The bank also introduced a special deposit scheme for senior citizens with higher interest rate.

Retail term deposits of the senior citizens of tenures five years and above will have an additional 30-basis-point premium, to protect them in the current falling rate regime. This scheme will be in effect till September 30. The additional premium will not be payable in the case of premature withdrawal of such deposits.

However, SBI slashed its deposit rates for tenors up to three years by 20 basis points.

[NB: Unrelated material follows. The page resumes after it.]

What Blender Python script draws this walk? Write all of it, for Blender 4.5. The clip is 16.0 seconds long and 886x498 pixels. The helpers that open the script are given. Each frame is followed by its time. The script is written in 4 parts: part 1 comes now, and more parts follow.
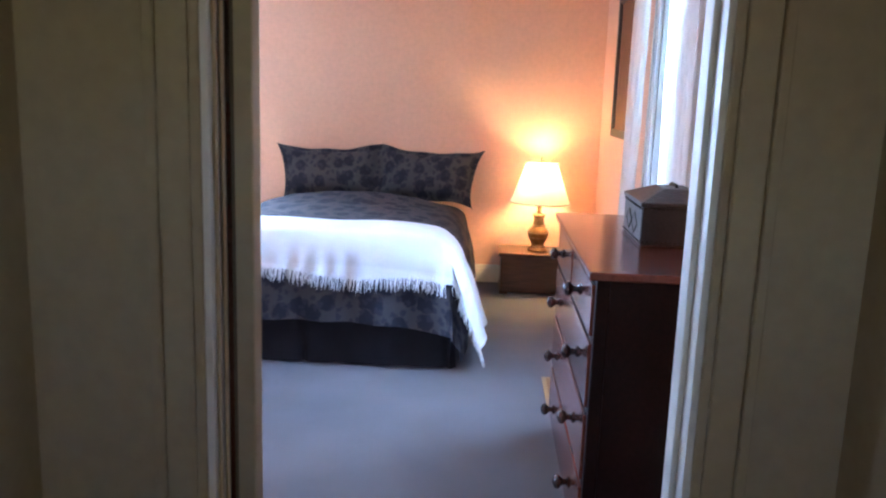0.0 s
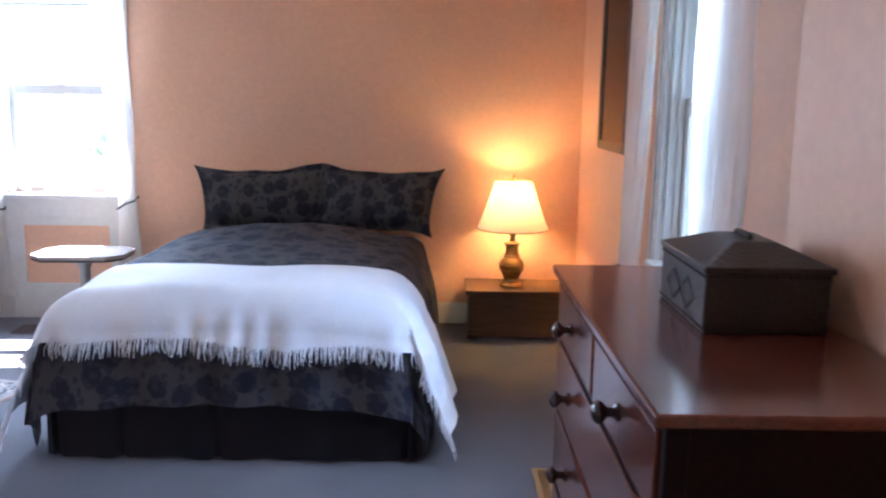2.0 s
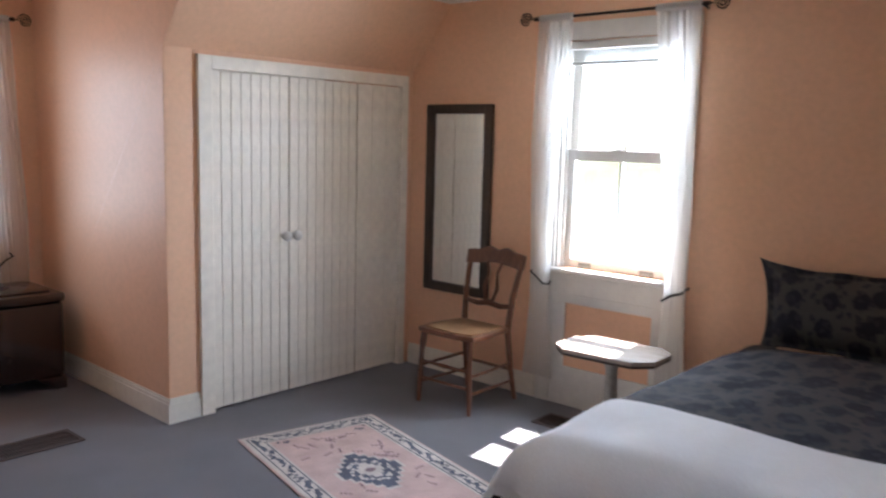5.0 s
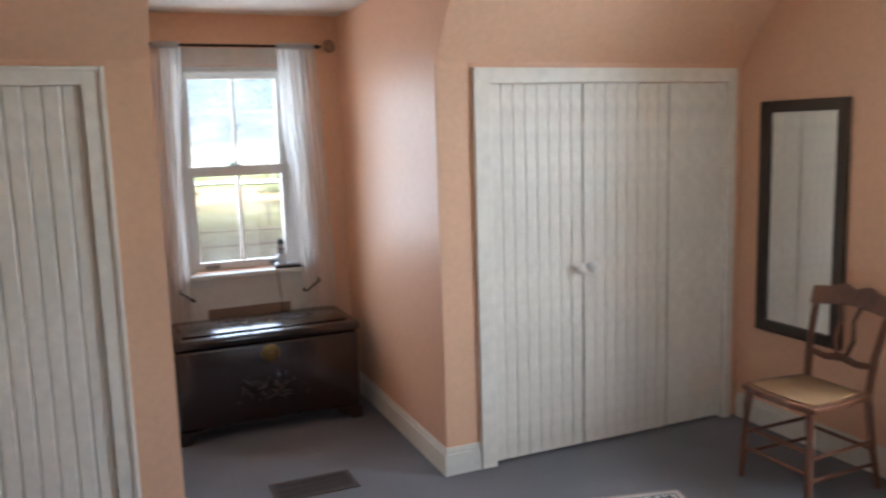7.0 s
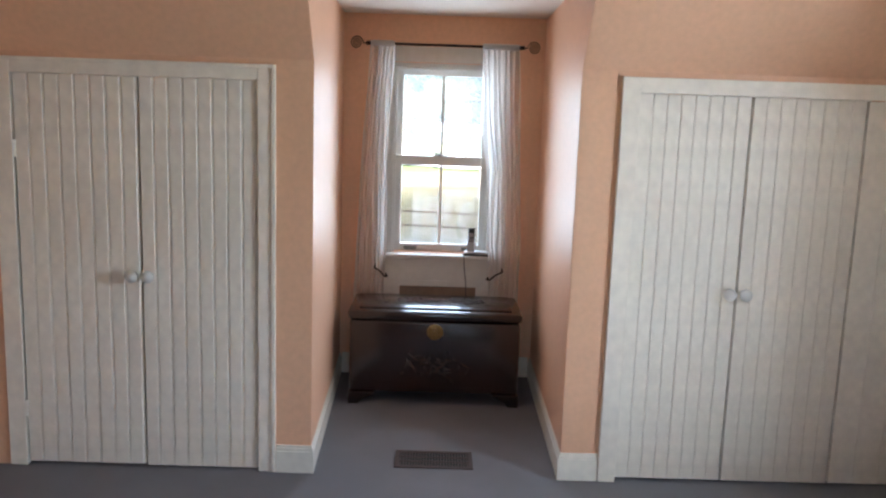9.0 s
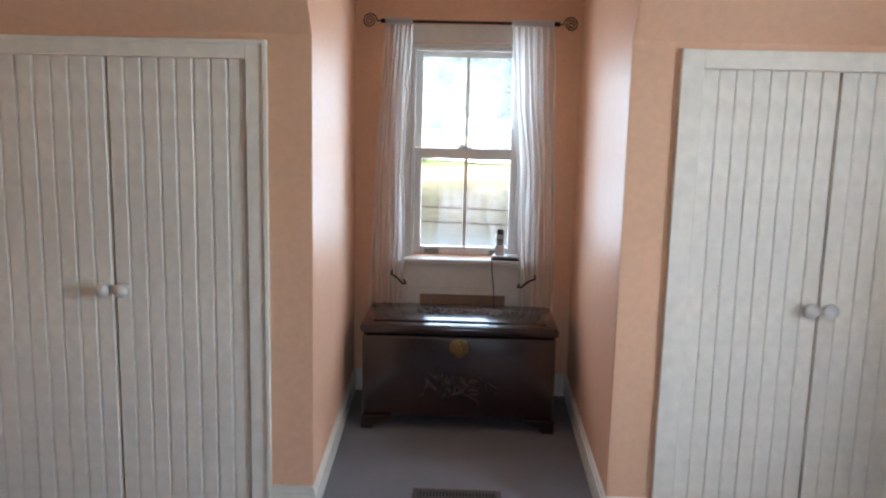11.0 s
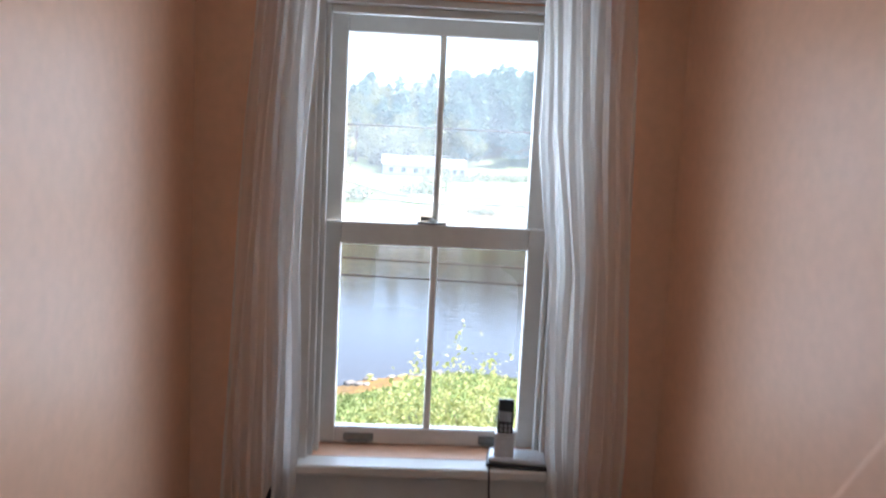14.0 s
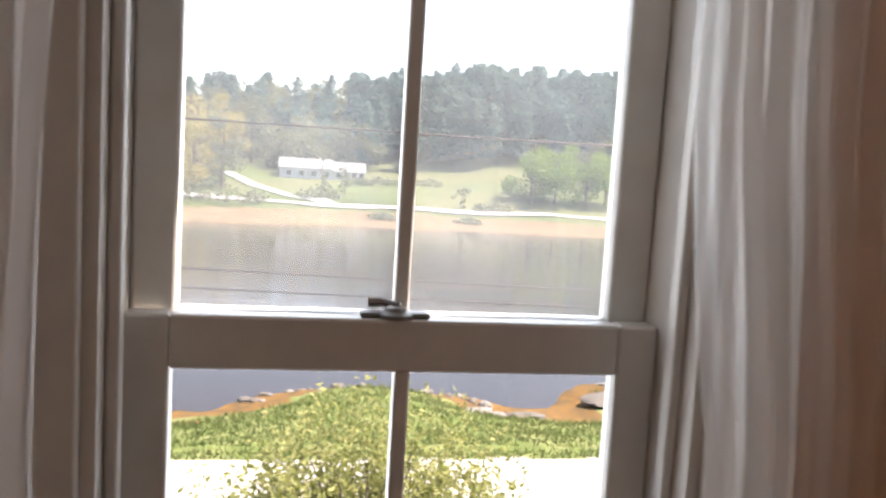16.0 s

The revised changes will be effective from May 12.

The changes of rates based on external benchmark has taken effect from May 1.

On the revision in the lending rate, the country’s largest lender said the new rates will come into effect from May 10. This is the 12th consecutive reduction in the bank’s MCLR.

As a result of the latest change, EMIs on eligible home loan accounts (linked to MCLR) will get cheaper by around Rs 255.00 for a 30-year loan of Rs 25 lakh.

While SBI has kept the external benchmark-linked lending rate constant at 7.05 per cent, the increase in home loan rates has been done by raising margins by up to 30 basis points across various home loan products. The new rates came into effect from May 1. Last month, SBI had reduced MCLR by 35 basis points across the board and it came after the RBI slashed the policy repo rate by 75 basis points to 4.40 per cent.

SBI had also passed on the repo rate changes to its borrowers by bringing down the external benchmark rate.